The roar that greeted Jonathan Moyo as his name was called out at the Zanu-PF congress in December said much about how parched the party is for anything new. While nobody has mentioned his name as a candidate for top office, he is a talker and he is useful for observers looking to gauge the pulse of the hardliners within Zanu-PF.

Moyo was sacked from the party in 2005 and became as acerbic in his criticism of Mugabe as he had been in defending his rule as information minister.
Moyo gained infamy in a ­crusade against a free press, using his sharp wit as he shut down newspapers. None of it has worn off.

He claimed recently that “every Zimbabwean is Zanu-PF at heart” and in a typical article in a state weekly recently he brazenly claimed Zanu-PF’s policies had “done wonders in the economy”.

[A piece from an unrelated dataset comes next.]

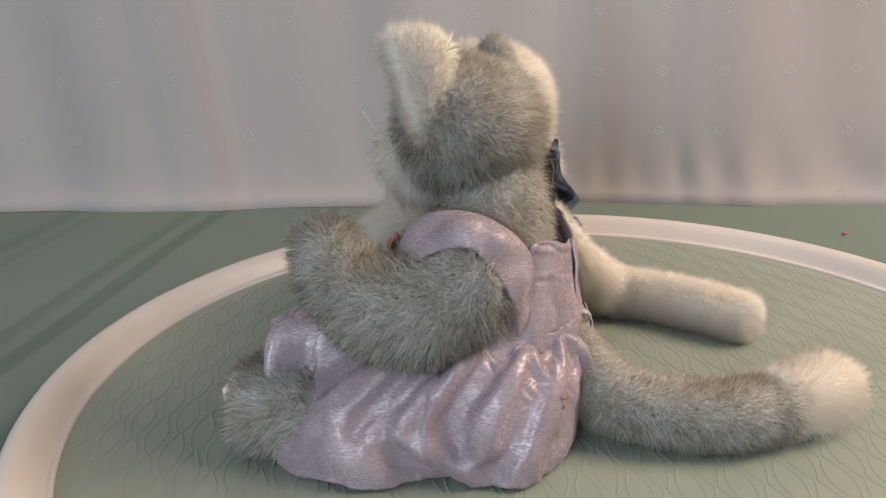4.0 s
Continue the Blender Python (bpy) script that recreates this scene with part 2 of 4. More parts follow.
def tube(rows, seg=28, rings=34, side=(0, 1, 0), wob=0.0, seed=0):
    """A closed round-ended tube: rows of x, y, z, half width (along side), half height. Vertices and quads."""
    R = spline(np.asarray(rows, float), rings)
    C = R[:, :3]
    T = np.gradient(C, axis=0)
    T /= np.linalg.norm(T, axis=1)[:, None]
    S = np.asarray(side, float) - T * (T @ np.asarray(side, float))[:, None]
    S /= np.linalg.norm(S, axis=1)[:, None]
    U = np.cross(T, S)
    a = np.linspace(0, 2 * np.pi, seg, endpoint=False)
    rng = np.random.RandomState(seed)
    ph = rng.rand(6) * 6.28
    V = []
    for i in range(rings):
        w = 1 + wob * (np.sin(2 * a + ph[0] + i * 0.35) + np.sin(3 * a + ph[1] - i * 0.5)) * 0.5
        V.append(C[i] + (np.cos(a) * w * R[i, 3])[:, None] * S[i] + (np.sin(a) * w * R[i, 4])[:, None] * U[i])
    V = np.concatenate(V)
    idx = np.arange(rings * seg).reshape(rings, seg)
    q = np.stack([idx[:-1], np.roll(idx[:-1], -1, 1), np.roll(idx[1:], -1, 1), idx[1:]], -1).reshape(-1, 4)
    # round ends
    caps, tris, base = [], [], len(V)
    for end, ring, sgn in ((0, idx[0], -1), (rings - 1, idx[-1], 1)):
        r = 0.5 * (R[end, 3] + R[end, 4])
        caps.append(C[end] + sgn * T[end] * r * 0.35)
        k = base + len(caps) - 1
        nx = np.roll(ring, -1)
        tris.append(np.stack([ring, nx, np.full(seg, k)], -1) if sgn > 0 else np.stack([nx, ring, np.full(seg, k)], -1))
    return np.vstack([V, caps]), q, np.concatenate(tris)


def blob(c, r, rot=None, seg=40, rings=28, shape=None):
    """An ellipsoid at c with radii r, turned by the 3 x 3 rot; shape(unit vectors) gives radius factors."""
    a = np.linspace(0, 2 * np.pi, seg, endpoint=False)
    b = np.linspace(0, np.pi, rings)
    U = np.stack([np.outer(np.sin(b), np.cos(a)), np.outer(np.sin(b), np.sin(a)), np.outer(np.cos(b), np.ones(seg))], -1).reshape(-1, 3)
    V = U * (shape(U)[:, None] if shape else 1) * np.asarray(r, float)
    if rot is not None:
        V = V @ np.asarray(rot, float).T
    V = V + np.asarray(c, float)
    idx = np.arange(rings * seg).reshape(rings, seg)
    q = np.stack([idx[:-1], idx[1:], np.roll(idx[1:], -1, 1), np.roll(idx[:-1], -1, 1)], -1).reshape(-1, 4)
    return V, q, np.zeros((0, 3), int)


def turn3(rz=0, ry=0, rx=0):
    return np.array(Euler([radians(rx), radians(ry), radians(rz)]).to_matrix())


FUR = 2.7  # hairs, against the counts below


def fur_on(V, q, t3, count, length, width, comb, seed, lay=0.45, droop=0.3, keep=None, curl=0.35, face_range=None, loose=1.0, fluff=0.0):
    """Skin and fur in one: blades rooted on the surface, combed along comb(points) or one direction."""
    rng = np.random.RandomState(seed)
    qs = q if face_range is None else q[face_range]
    F = np.vstack([qs[:, [0, 1, 2]], qs[:, [0, 2, 3]], t3]).astype(int)
    A, B, C = V[F[:, 0]], V[F[:, 1]], V[F[:, 2]]
    n = np.cross(B - A, C - A)
    area = np.linalg.norm(n, axis=1)
    F, A, B, C, n, area = F[area > 1e-12], A[area > 1e-12], B[area > 1e-12], C[area > 1e-12], n[area > 1e-12], area[area > 1e-12]
    vn = np.zeros_like(V)
    every = np.vstack([q[:, [0, 1, 2]], q[:, [0, 2, 3]], t3]).astype(int)
    flat = np.cross(V[every[:, 1]] - V[every[:, 0]], V[every[:, 2]] - V[every[:, 0]])
    for k in range(3):
        np.add.at(vn, every[:, k], flat)
    centre = V.mean(0)
    vn /= np.linalg.norm(vn, axis=1)[:, None] + 1e-12
    count = int(count * FUR)
    pick = rng.choice(len(F), count, p=area / area.sum())
    u, v = rng.rand(count), rng.rand(count)
    o = u + v > 1
    u[o], v[o] = 1 - u[o], 1 - v[o]
    P = A[pick] + (B - A)[pick] * u[:, None] + (C - A)[pick] * v[:, None]
    N = vn[F[pick, 0]] * (1 - u - v)[:, None] + vn[F[pick, 1]] * u[:, None] + vn[F[pick, 2]] * v[:, None]
    N /= np.linalg.norm(N, axis=1)[:, None] + 1e-12
    if keep is not None:
        ok = keep(P)
        P, N = P[ok], N[ok]
    k = len(P)
    D = comb(P) if callable(comb) else np.repeat(np.asarray(comb, float)[None], k, 0)
    # tufts: nearby hairs lean alike
    cell = np.floor(P / 0.0032 + 0.5 * np.sin(P[:, [1, 2, 0]] * 900)).astype(int)
    tuft = np.sin(cell @ np.array([12.9898, 78.233, 37.719]))[:, None] * np.array([3.1, 5.7, 9.1])
    wide = np.floor(P / 0.0085 + 0.6 * np.sin(P[:, [2, 0, 1]] * 330)).astype(int) @ np.array([12.9898, 78.233, 37.719])
    tuft = np.sin(tuft * 7.0) * 0.15 + np.sin(np.sin(wide)[:, None] * np.array([23.0, 41.0, 61.0])) * 0.10
    D = D - N * (D * N).sum(1)[:, None]
    J = rng.randn(k, 3)
    d0 = N * (1 - 0.8 * lay) + D * 0.8 * lay + (J * 0.34 + tuft) * loose
    d0 /= np.linalg.norm(d0, axis=1)[:, None]
    d1 = d0 + D * curl + np.array([0, 0, -droop]) + rng.randn(k, 3) * 0.22
    d1 /= np.linalg.norm(d1, axis=1)[:, None]
    ln = (1.12 * length * (0.5 + 0.5 * rng.rand(k) + 0.38 * loose * rng.rand(k) ** 6) * (1 + 0.14 * np.sin(np.sin(wide) * 97.0)))[:, None]
    wd = (0.95 * width * (0.7 + 0.6 * rng.rand(k)))[:, None]
    S = np.cross(d0, N) + 0.35 * np.cross(d0, rng.randn(k, 3))
    S /= np.linalg.norm(S, axis=1)[:, None]
    root = P - N * 0.0008
    mid = root + d0 * ln * 0.5
    tip = mid + d1 * ln * 0.5
    X = np.stack([root - S * wd * 0.5, root + S * wd * 0.5, mid + S * wd * 0.4, mid - S * wd * 0.4, tip], 1).reshape(-1, 3)
    XN = N + fluff * rng.randn(k, 3)
    XN = np.repeat(XN / np.linalg.norm(XN, axis=1)[:, None], 5, 0)
    b = len(V) + np.arange(k) * 5
    fq = np.stack([b, b + 1, b + 2, b + 3], -1)
    ft = np.stack([b + 3, b + 2, b + 4], -1)
    return np.vstack([V, X]), np.vstack([q, fq]), np.vstack([t3, ft]), np.vstack([vn, XN])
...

But Moyo can be depended on to reveal the anxiety of hardliners with reformists within the party, whom he says are “doubting Thomases” who are “flirting with the other side.”

Unity or a poll
There was a moment at Zanu-PF’s congress late last year when the party’s anxiety under the coalition was laid bare.

In a session discussing “the state of the party”, one supporter rose from the floor.

“Mr Chairman,” he shouted. “We have a problem. Where I live, when they come and fill in the potholes, the people say it is the MDC’s work. When water supply is restored, it’s the MDC. When they repair pipes, it is the MDC.”

It was a popular view — progress was hurting the party. And so by the end of congress, Zanu-PF had decided to toughen up. According to a poll by the Mass Public Opinion Institute, support for the unity government fell from 80% in March last year to 66% in December last year.

But many observers believe the unity government will survive. Collapse would trigger a fresh election and, despite the rhetoric, neither party is ready for a new poll.